The Kurds have thin, dark faces, hooked noses, and black eyes, with a fierce and malicious look.
They are of the Mahomedan religion, and the call to prayers may be heard in the villages of these robbers and murderers.
This country is part of Turkey in Asia. It lies between two very famous rivers, the Tigris and the Euphrates, often spoken of in the Bible. The word Mesopotamia means “between rivers.” It was between these rivers that faithful Abraham lived when God first called him to be his friend. Should you not like to see that country? It is now full of ruins. The two most ancient cities in the world were built on the Tigris and Euphrates.
Nineveh was on the Tigris.
What a city that was at the time Jonah preached there! Its walls were so thick that three chariots could go on the top all abreast.
But what is Nineveh now? Look at those green mounds. Under those heaps of rubbish lies Nineveh.
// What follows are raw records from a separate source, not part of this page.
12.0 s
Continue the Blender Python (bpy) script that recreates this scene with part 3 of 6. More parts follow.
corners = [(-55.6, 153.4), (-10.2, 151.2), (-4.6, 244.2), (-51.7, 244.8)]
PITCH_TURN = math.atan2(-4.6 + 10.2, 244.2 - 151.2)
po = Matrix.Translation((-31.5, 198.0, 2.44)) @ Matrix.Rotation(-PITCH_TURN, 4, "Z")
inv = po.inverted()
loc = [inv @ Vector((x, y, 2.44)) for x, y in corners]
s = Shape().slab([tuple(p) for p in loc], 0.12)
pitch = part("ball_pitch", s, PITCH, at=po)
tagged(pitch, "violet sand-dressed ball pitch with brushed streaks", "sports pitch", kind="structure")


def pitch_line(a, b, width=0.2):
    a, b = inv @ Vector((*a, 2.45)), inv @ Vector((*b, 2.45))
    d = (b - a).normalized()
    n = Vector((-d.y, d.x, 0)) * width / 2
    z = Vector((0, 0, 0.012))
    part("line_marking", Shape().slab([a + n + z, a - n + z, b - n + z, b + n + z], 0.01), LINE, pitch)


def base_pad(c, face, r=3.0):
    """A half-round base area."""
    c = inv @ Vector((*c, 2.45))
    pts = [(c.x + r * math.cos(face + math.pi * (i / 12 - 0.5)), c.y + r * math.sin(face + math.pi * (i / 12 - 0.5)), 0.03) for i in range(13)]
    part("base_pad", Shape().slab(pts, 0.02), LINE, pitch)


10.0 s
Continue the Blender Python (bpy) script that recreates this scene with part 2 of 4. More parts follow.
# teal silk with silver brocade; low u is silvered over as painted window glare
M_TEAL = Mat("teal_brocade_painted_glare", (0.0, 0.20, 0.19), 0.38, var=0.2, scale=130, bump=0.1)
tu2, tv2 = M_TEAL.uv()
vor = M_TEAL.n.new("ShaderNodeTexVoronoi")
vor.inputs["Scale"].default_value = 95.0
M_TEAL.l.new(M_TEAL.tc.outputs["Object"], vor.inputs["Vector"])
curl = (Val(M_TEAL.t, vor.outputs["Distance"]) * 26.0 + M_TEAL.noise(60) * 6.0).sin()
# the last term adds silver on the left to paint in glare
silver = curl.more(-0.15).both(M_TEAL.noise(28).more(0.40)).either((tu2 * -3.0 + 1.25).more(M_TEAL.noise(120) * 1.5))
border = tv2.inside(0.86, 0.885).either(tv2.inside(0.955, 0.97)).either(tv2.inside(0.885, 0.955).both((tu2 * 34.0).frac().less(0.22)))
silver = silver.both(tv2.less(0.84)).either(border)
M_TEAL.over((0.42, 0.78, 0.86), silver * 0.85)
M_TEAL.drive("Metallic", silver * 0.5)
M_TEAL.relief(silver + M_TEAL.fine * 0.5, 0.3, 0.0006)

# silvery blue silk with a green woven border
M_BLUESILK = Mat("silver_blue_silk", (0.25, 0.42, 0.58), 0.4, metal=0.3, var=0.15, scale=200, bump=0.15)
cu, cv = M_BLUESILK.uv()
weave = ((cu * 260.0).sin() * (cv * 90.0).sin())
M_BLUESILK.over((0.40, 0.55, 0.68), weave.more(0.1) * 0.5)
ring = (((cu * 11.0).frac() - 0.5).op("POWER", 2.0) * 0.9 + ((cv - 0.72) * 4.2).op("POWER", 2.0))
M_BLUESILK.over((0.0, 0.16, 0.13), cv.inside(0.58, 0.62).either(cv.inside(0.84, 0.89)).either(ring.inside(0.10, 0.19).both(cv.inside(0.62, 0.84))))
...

A traveller has been digging among those mounds, and has found the very throne of the kings of Nineveh, and the images of winged bulls and lions which adorned the palace. God overthrew Nineveh because it was wicked.
There is another ancient city lying in ruins on the Euphrates, it is Babylon the Great.
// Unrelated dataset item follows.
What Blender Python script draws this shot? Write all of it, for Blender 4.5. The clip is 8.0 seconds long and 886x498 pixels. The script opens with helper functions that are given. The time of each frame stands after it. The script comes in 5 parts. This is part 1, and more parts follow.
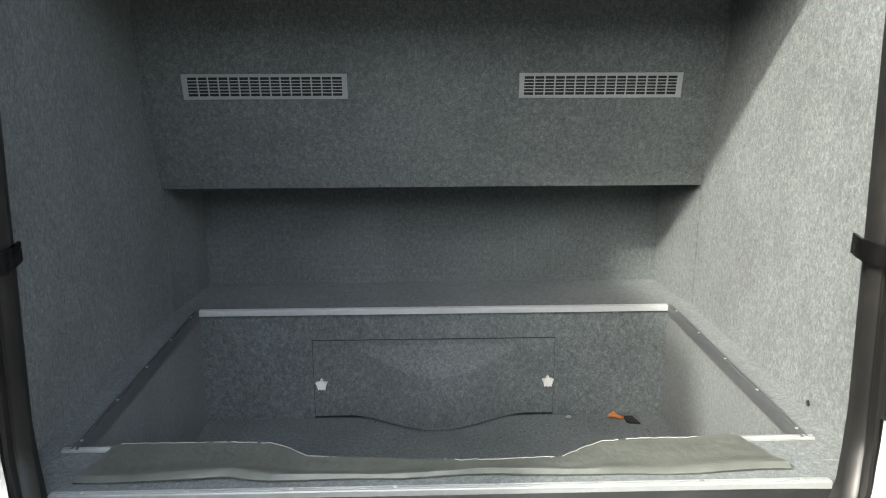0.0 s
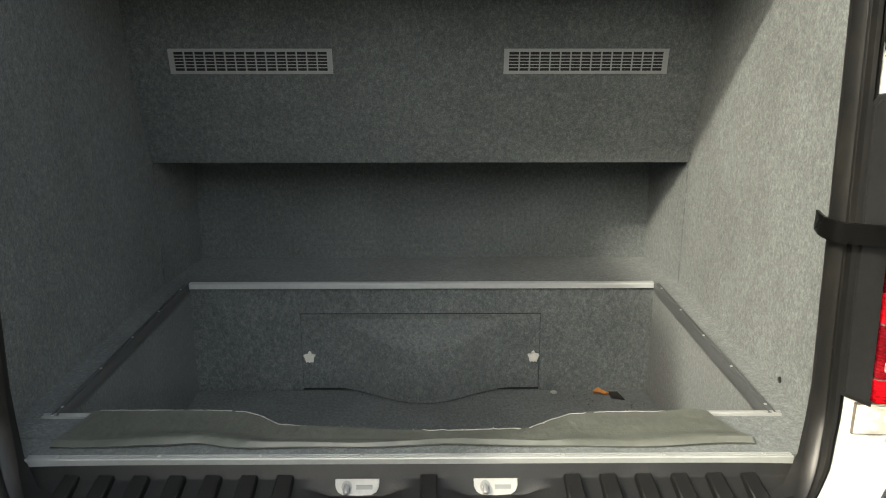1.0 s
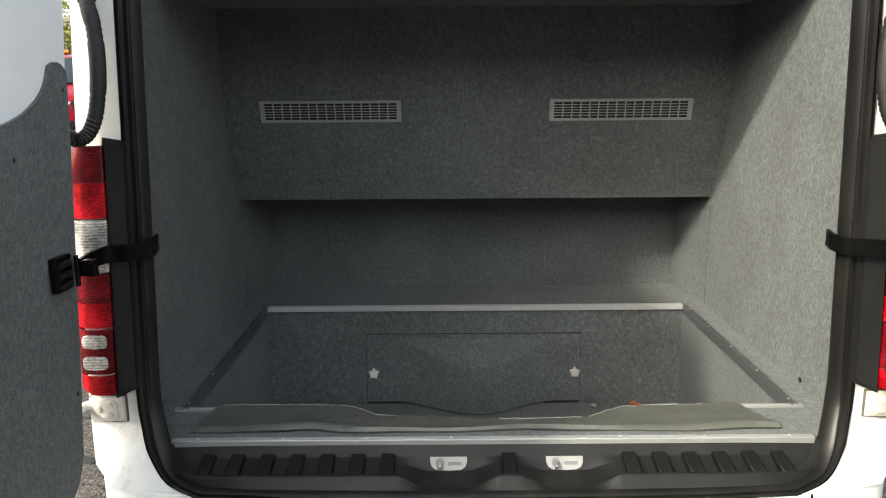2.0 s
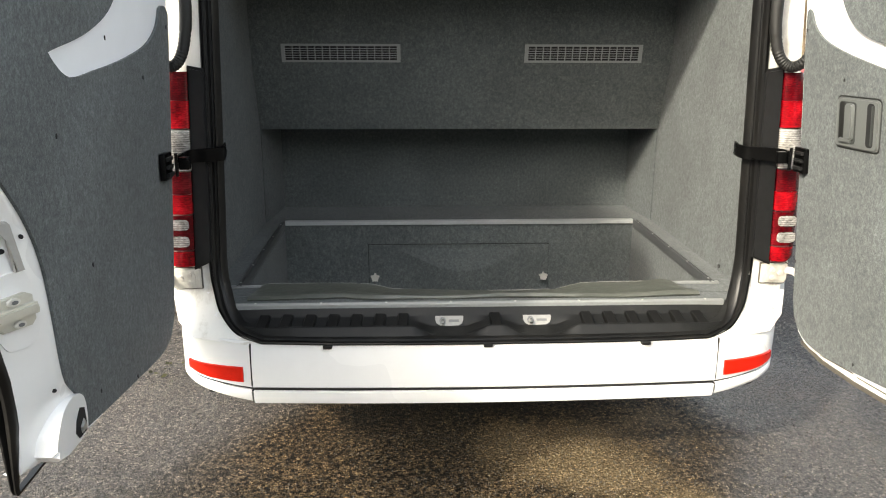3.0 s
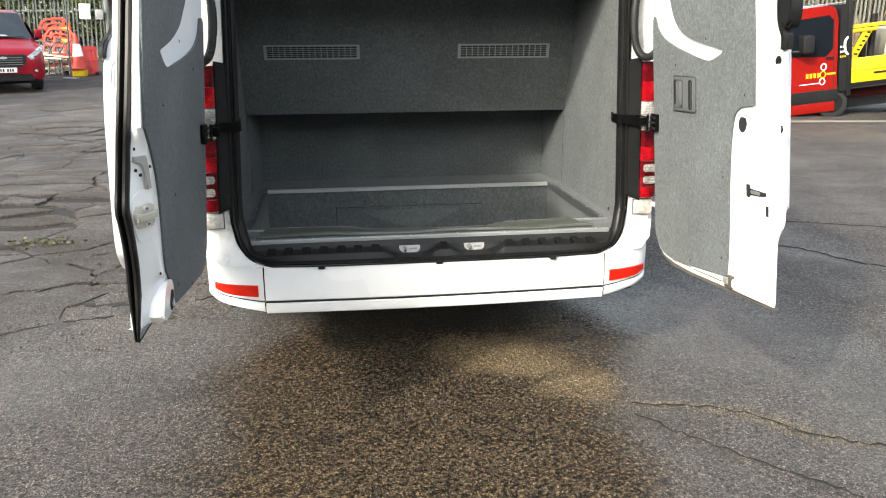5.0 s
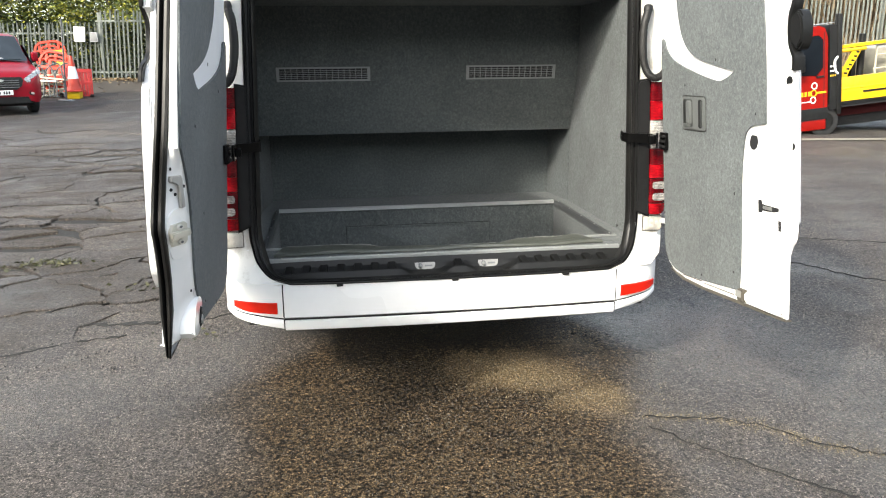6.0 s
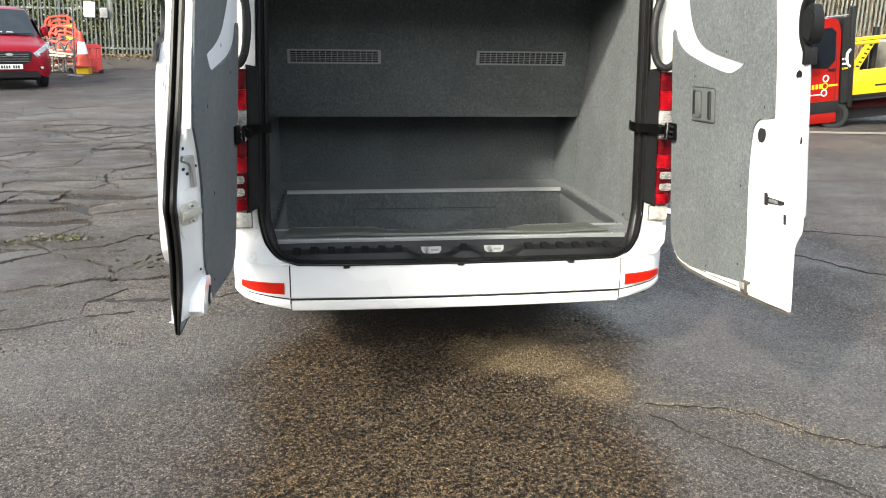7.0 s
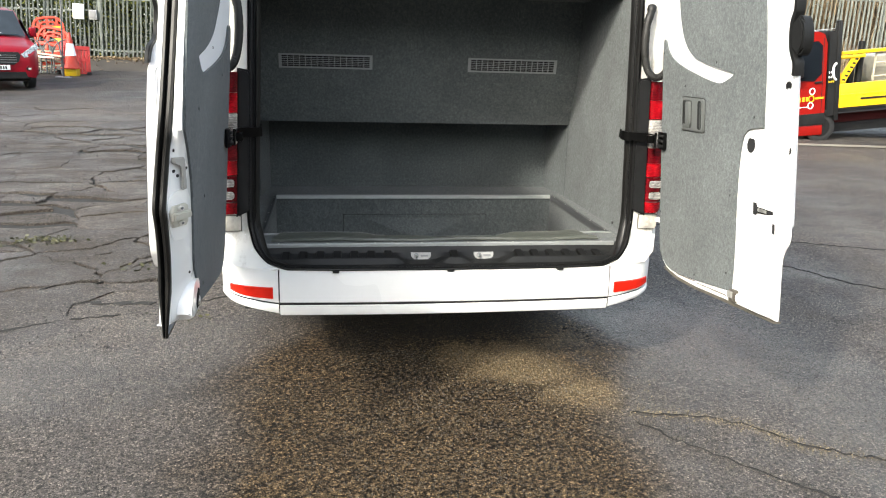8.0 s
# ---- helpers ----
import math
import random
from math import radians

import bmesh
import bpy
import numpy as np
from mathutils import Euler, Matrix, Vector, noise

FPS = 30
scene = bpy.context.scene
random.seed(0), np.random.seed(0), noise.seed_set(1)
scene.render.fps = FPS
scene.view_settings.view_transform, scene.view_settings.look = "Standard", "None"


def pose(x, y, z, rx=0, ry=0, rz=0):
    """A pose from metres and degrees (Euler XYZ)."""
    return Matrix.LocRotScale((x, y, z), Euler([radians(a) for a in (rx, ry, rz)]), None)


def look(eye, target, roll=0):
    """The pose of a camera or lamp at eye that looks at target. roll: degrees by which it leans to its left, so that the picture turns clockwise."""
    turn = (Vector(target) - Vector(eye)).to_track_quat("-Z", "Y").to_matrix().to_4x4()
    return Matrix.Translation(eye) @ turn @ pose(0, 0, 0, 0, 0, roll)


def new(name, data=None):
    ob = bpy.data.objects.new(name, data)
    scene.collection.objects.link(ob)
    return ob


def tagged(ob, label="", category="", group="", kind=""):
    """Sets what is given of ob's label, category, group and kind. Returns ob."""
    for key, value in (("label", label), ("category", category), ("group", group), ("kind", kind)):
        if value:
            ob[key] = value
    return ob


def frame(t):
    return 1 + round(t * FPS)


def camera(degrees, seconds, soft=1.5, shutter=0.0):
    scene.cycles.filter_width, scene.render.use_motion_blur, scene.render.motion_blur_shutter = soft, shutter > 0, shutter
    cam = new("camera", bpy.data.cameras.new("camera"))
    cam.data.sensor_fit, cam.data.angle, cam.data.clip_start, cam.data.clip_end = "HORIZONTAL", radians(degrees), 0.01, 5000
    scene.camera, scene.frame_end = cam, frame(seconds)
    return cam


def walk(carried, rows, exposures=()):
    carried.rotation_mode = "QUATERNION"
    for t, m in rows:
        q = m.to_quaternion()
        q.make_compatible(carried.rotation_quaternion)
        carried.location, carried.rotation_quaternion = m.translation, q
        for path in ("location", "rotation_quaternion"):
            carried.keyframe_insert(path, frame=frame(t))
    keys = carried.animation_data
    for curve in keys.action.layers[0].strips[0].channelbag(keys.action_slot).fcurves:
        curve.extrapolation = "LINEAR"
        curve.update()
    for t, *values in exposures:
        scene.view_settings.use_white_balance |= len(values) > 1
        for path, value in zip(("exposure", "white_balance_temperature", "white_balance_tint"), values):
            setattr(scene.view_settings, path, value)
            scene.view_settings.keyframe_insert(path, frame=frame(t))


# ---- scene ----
cam = camera(60.0, 8.0, soft=1.1)
PATH = [
    (0, (-0.049, -1.149, 1.543), (0.008, 0.792, 1.064), -0.2),
    (0.5, (-0.01, -1.167, 1.551), (0.099, 0.761, 1.03), 0.1),
    (1, (0.052, -1.172, 1.54), (0.069, 0.755, 1.005), -0.0),
    (1.2, (0.004, -1.182, 1.626), (0.101, 0.754, 1.133), 0.4),
    (2.3, (-0.15, -1.699, 1.542), (-0.175, 0.257, 1.124), -0.6),
    (2.5, (-0.176, -1.814, 1.546), (-0.161, 0.138, 1.11), -0.2),
    (2.7, (-0.200, -1.938, 1.537), (-0.099, 0.004, 1.054), 0.0),
    (3, (-0.241, -2.123, 1.523), (-0.156, -0.196, 0.995), 0.2),
    (3.2, (-0.278, -2.229, 1.524), (-0.222, -0.284, 1.006), 0.0),
    (3.3, (-0.296, -2.282, 1.525), (-0.243, -0.328, 1.102), -0.2),
    (3.5, (-0.394, -2.371, 1.517), (-0.31, -0.439, 1.007), -0.3),
    (3.7, (-0.45, -2.464, 1.528), (-0.317, -0.532, 1.067), 0.0),
    (4, (-0.526, -2.61, 1.545), (-0.3545, -0.673, 1.083), 0.3),
    (4.3, (-0.457, -2.777, 1.523), (-0.217, -0.846, 1.015), 0.2),
    (4.5, (-0.412, -2.888, 1.509), (-0.133, -0.961, 1.053), 0.1),
    (4.7, (-0.388, -2.976, 1.515), (-0.144, -1.062, 0.989), -0.3),
    (5.8, (-0.49, -3.071, 1.523), (-0.202, -1.152, 1.035), -0.7),
    (6, (-0.51, -3.081, 1.525), (-0.234, -1.158, 1.05), -0.6),
    (6.2, (-0.510, -3.093, 1.529), (-0.270, -1.170, 1.017), -0.4),
    (6.5, (-0.511, -3.112, 1.536), (-0.3, -1.187, 1.035), -0.1),
    (7, (-0.52, -3.106, 1.534), (-0.258, -1.191, 1.019), 0.7),
    (7.5, (-0.52, -3.094, 1.523), (-0.224, -1.175, 1.045), 1.3),
    (8, (-0.529, -3.104, 1.528), (-0.235, -1.189, 1.032), 1.6),
]
walk(cam, [(t, look(eye, target, roll)) for t, eye, target, roll in PATH],
     [(0.0, 1.55, 6700, 5), (0.5, 1.15, 7200, 1), (1.0, 1.03, 7400, 3), (2.3, 0.77, 7150, 6), (3.0, 0.80, 7250, 6), (3.5, 0.57, 7150, 6), (4.0, 0.58, 6950, 6), (4.5, 0.64, 6900, 6), (6.0, 0.74, 6800, 6), (8.0, 0.72, 6800, 6)])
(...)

There are nothing but heaps of bricks to be seen where once proud Babylon stood. Where are now the streets fifteen miles long? Where are the hanging gardens? Gardens one above the other, the wonder of the world? Where is now the temple of Belus, (or of Babel, as some think,) with its golden statue? All, all are now crumbled into rubbish. God has destroyed Babylon as he said.
There are dens of wild beasts among the ruins. A traveller saw some bones of a sheep in one, the remains, he supposed, of a lion’s dinner; but he did not like to go further into the den to see who dwelt there. Owls and bats fill all the dark places. But no men live there, though human bones are often found scattered about, and they turn into dust as soon as they are touched.
There is now a great city in Mesopotamia, called Bagdad. In Babylon no sound is heard but the howlings of wild beasts; in Bagdad men may be heard screaming and hallooing from morning to night. The drivers of the camels and the mules shout as they press through the narrow crooked streets, and even the ladies riding on white donkeys, and attended by black slaves, scream and halloo.
In summer it is so hot in Bagdad that people during the day live in rooms under ground, and sleep on their flat roofs at night.